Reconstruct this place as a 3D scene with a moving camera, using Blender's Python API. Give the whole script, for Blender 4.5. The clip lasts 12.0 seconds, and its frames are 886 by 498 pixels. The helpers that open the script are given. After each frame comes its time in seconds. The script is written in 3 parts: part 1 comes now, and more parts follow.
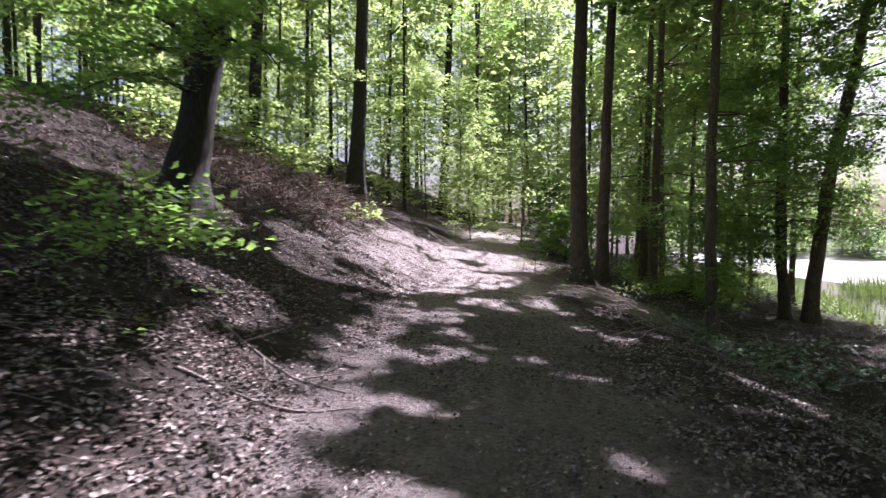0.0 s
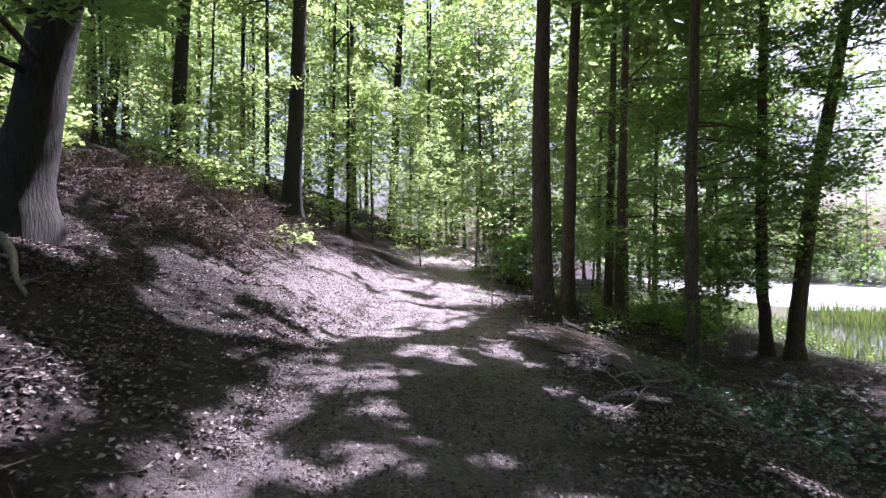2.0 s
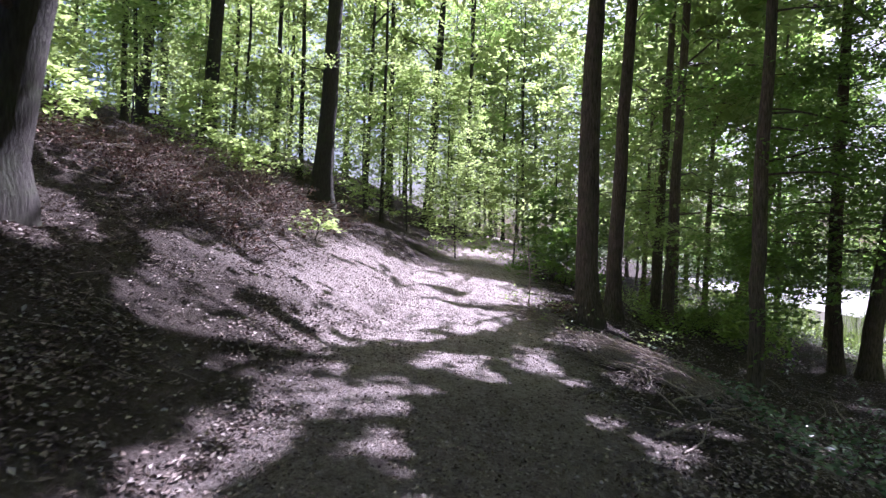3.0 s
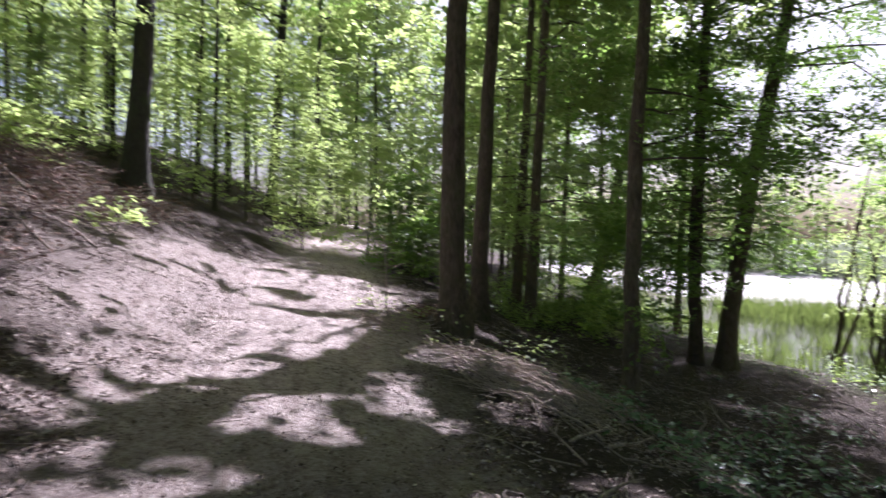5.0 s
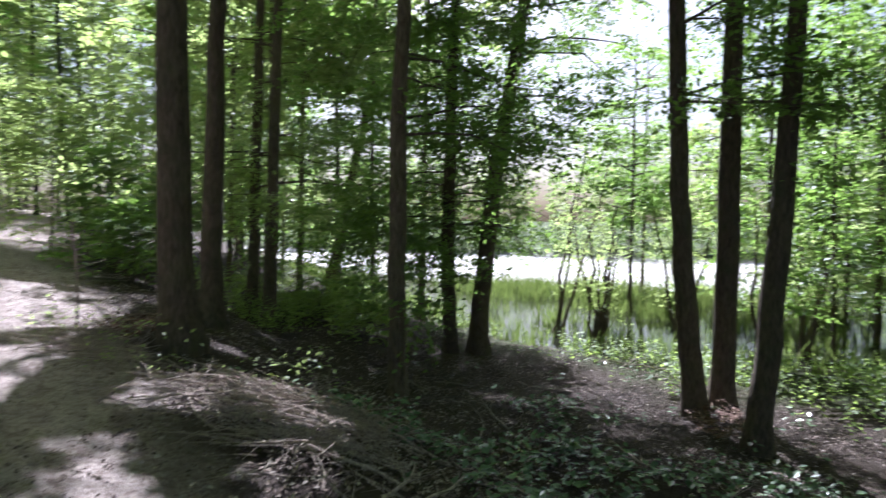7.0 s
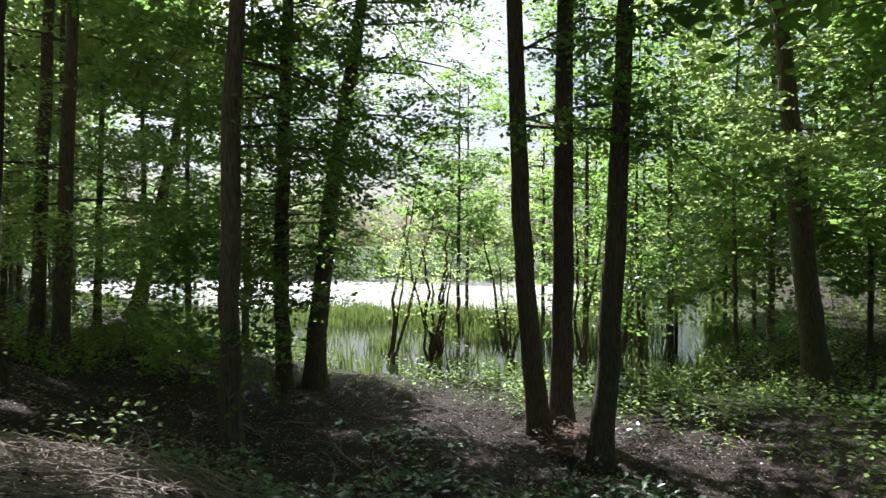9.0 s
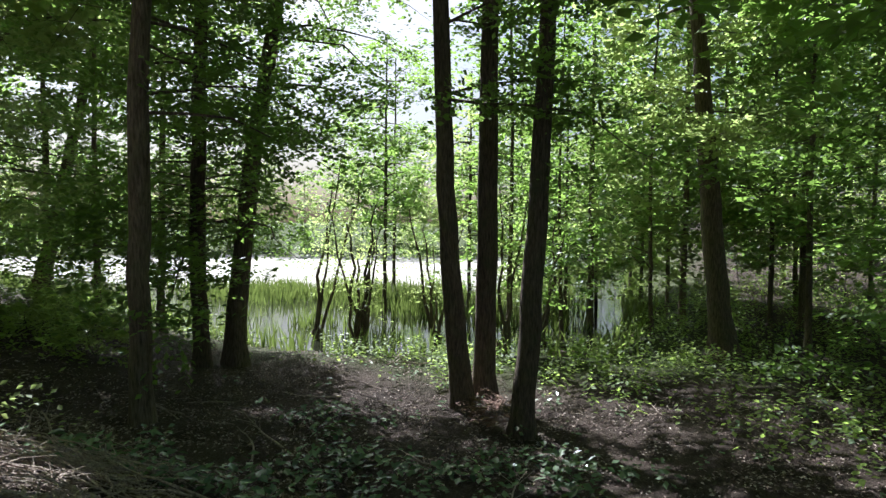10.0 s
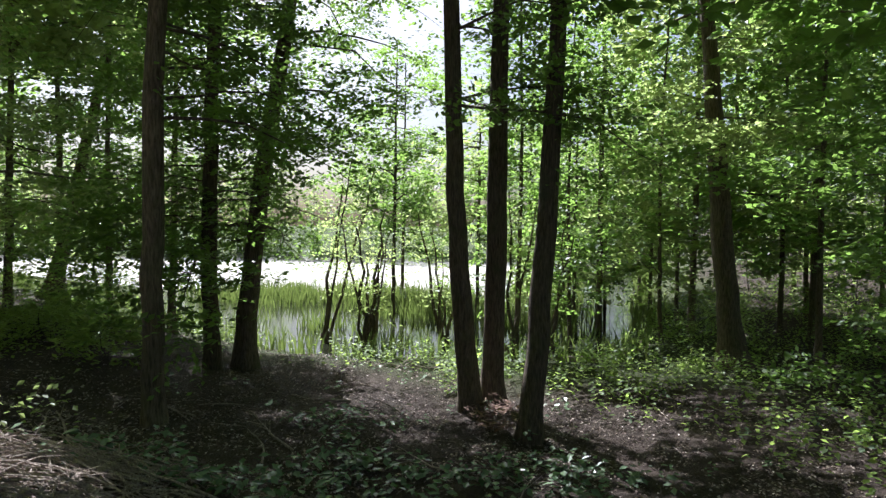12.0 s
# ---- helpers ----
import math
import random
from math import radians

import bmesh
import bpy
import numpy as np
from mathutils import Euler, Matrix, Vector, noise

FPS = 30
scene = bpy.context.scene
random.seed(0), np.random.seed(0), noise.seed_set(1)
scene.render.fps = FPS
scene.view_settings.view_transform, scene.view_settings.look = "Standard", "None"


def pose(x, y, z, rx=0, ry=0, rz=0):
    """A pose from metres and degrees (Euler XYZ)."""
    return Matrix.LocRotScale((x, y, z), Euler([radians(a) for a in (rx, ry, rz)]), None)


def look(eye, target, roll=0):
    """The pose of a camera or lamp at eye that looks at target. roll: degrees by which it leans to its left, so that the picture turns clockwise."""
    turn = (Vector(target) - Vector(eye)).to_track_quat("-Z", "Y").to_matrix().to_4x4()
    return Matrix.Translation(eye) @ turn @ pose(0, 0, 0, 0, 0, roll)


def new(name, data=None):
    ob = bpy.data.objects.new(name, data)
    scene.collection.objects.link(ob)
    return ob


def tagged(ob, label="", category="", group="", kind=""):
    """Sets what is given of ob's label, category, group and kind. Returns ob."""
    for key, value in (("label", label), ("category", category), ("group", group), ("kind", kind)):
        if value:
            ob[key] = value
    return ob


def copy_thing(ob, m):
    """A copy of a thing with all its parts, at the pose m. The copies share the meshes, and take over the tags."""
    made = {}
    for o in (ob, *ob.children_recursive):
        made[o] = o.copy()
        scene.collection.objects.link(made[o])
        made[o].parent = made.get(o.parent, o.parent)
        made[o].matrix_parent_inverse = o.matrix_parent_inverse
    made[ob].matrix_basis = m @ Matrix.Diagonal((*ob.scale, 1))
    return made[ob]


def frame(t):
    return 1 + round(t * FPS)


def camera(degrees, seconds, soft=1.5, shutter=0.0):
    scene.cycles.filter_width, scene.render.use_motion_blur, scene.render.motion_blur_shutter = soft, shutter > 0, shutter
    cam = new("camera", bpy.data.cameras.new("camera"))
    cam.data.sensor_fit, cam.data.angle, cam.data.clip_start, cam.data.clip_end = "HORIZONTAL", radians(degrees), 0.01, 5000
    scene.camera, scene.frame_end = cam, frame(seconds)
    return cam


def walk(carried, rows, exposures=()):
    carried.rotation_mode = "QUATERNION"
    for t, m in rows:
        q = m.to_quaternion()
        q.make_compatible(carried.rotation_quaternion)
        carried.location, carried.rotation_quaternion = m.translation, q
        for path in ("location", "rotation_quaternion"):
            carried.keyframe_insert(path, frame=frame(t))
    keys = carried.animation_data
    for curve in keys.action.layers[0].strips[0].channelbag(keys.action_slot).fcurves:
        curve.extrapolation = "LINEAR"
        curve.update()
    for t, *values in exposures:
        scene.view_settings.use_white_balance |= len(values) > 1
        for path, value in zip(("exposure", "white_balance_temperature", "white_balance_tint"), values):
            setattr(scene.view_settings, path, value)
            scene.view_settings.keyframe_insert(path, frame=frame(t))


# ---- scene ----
cam = camera(70.9, 12.0, soft=1.4, shutter=0.4)
EXPOSURES = [(0.0, 1.75, 5600, 30), (2.5, 1.8, 5300, 34), (5.0, 1.7, 5600, 28), (5.5, 1.7, 5700, 21), (7.0, 1.8, 5400, 18), (9.0, 1.5, 5700, 10), (12.0, 1.5, 5700, 12)]
ROWS = [
    (0.0, -0.059, 0.119, 1.559, 88.466, 0.194, 0.026),
    (0.5, 0.065, 0.790, 1.596, 88.187, -1.823, -2.162),
    (1.0, 0.178, 1.389, 1.634, 91.795, -1.074, -0.379),
    (1.5, 0.201, 2.091, 1.639, 90.166, -2.023, -3.981),
    (2.0, 0.236, 2.594, 1.646, 90.606, 0.206, -4.162),
    (2.5, 0.344, 3.204, 1.685, 89.167, -2.133, -0.143),
    (4.5, 0.615, 5.463, 1.797, 92.362, 0.182, -7.565),
    (5.0, 0.704, 5.900, 1.868, 88.714, -1.180, -13.928),
    (5.5, 0.778, 6.405, 1.861, 88.549, -1.452, -24.719),
    (6.0, 0.865, 6.873, 1.849, 89.384, 0.452, -28.785),
    (6.5, 1.006, 7.350, 1.867, 87.201, -2.268, -28.123),
    (7.0, 1.089, 7.815, 1.872, 87.716, -0.569, -38.844),
    (9.0, 1.239, 8.562, 1.823, 90.125, -0.176, -55.407),
    (9.5, 1.339, 8.616, 1.789, 88.917, -0.149, -58.691),
    (10.0, 1.337, 8.544, 1.794, 88.005, -0.433, -61.992),
    (10.5, 1.299, 8.534, 1.829, 86.766, -1.099, -61.329),
    (11.0, 1.280, 8.503, 1.823, 88.524, -0.865, -61.907),
    (11.5, 1.266, 8.501, 1.800, 88.353, -0.888, -61.550),
    (12.0, 1.280, 8.534, 1.806, 88.376, -0.771, -61.217),
]
walk(cam, [(t, pose(x, y, z, rx, ry, rz)) for t, x, y, z, rx, ry, rz in ROWS], exposures=EXPOSURES)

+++

SHORT TASK -
Copy each line holding the word "Vector" from the listing above.

REPLY -
from mathutils import Euler, Matrix, Vector, noise
    turn = (Vector(target) - Vector(eye)).to_track_quat("-Z", "Y").to_matrix().to_4x4()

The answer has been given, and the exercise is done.